§ AIM OF THE EXERCISE:
Make an exact copy of the data below, leaving out every picture.

§ PROVIDED MATERIAL:
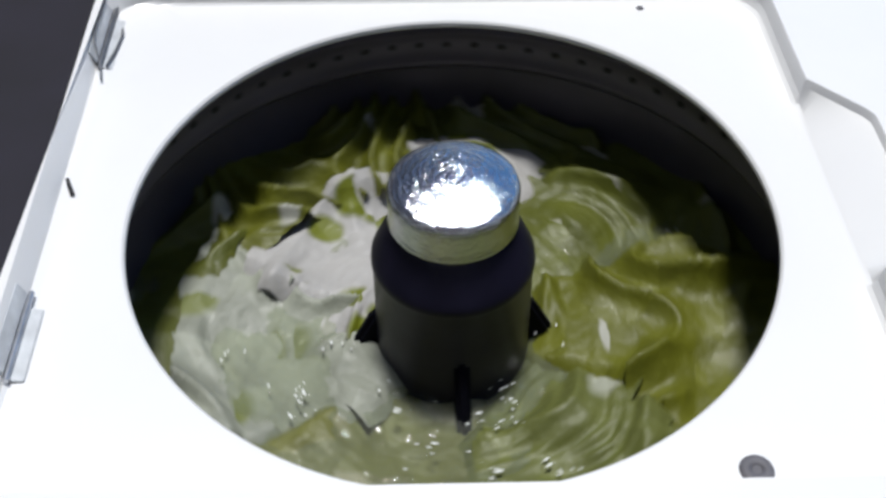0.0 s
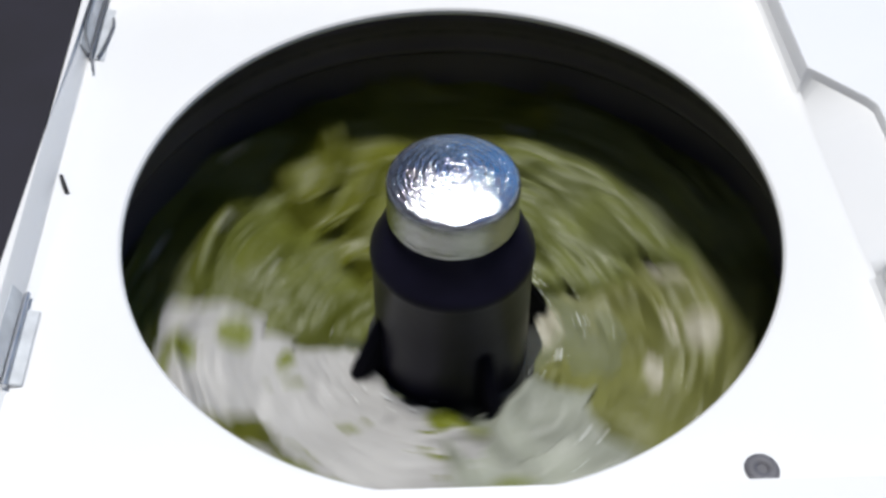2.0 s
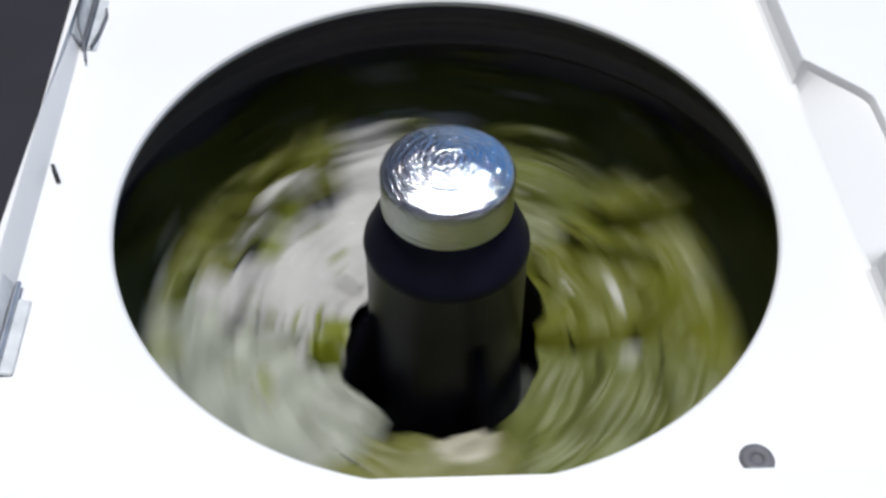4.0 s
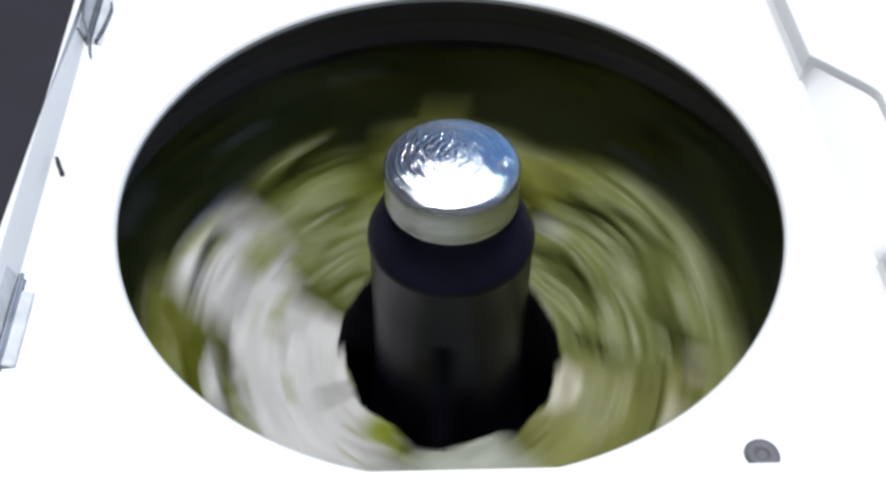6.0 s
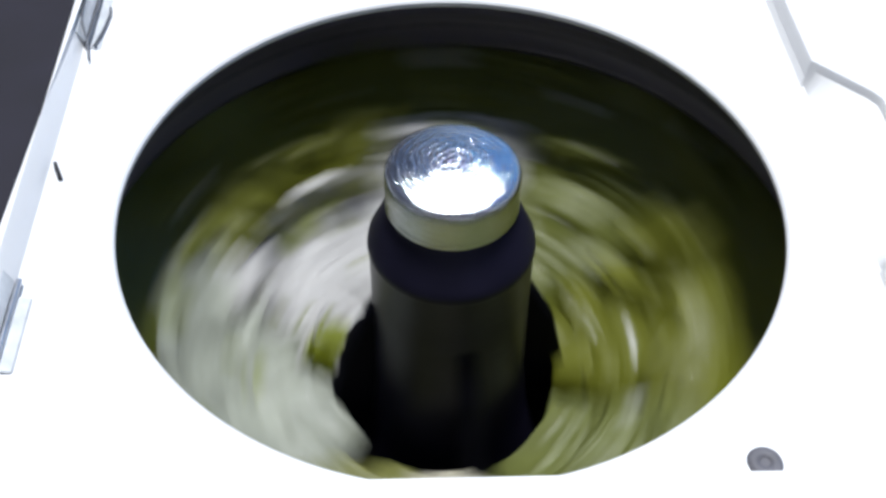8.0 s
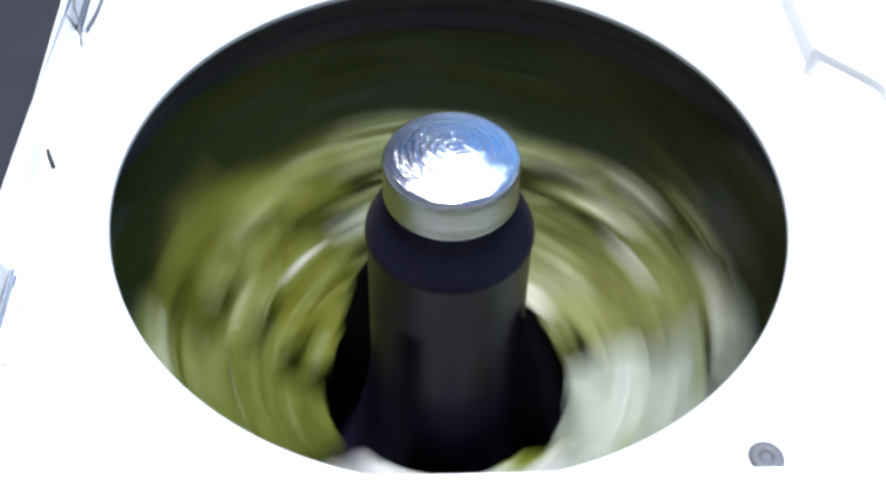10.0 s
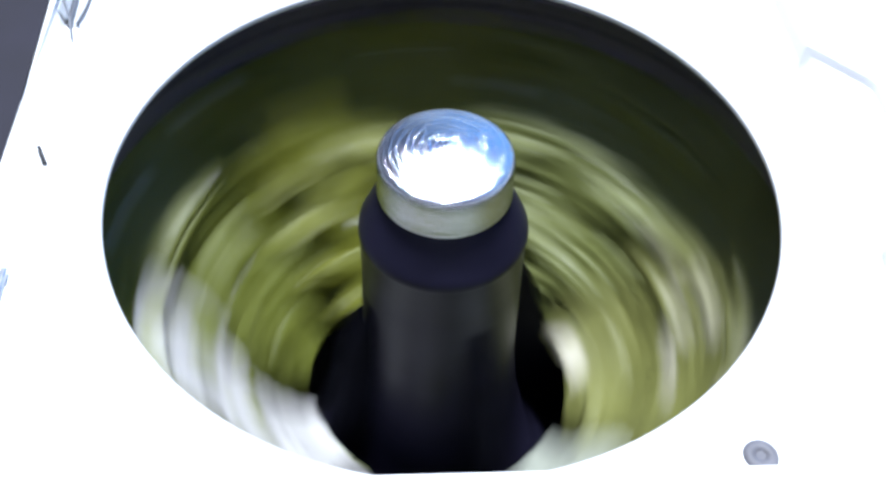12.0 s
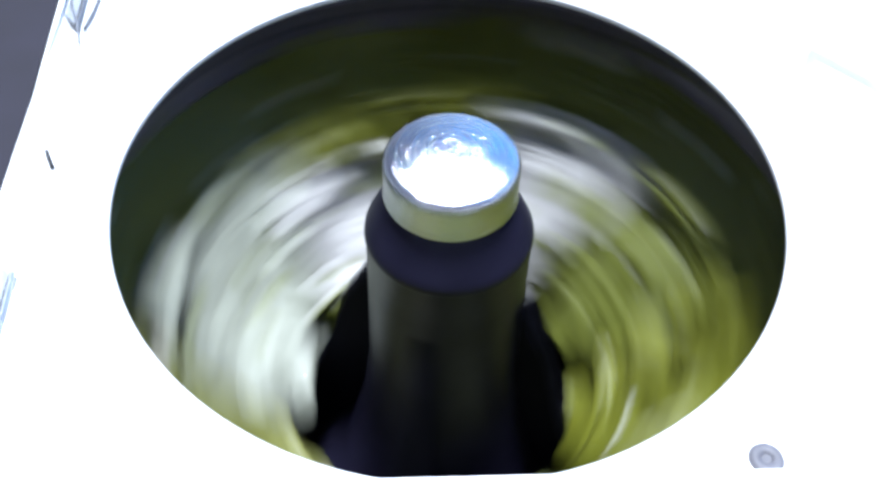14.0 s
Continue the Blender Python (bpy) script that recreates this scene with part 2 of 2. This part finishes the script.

§ PROBLEM SOLUTION:
0.0 s
2.0 s
4.0 s
6.0 s
8.0 s
10.0 s
12.0 s
14.0 s
Continue the Blender Python (bpy) script that recreates this scene with part 2 of 2. This part finishes the script.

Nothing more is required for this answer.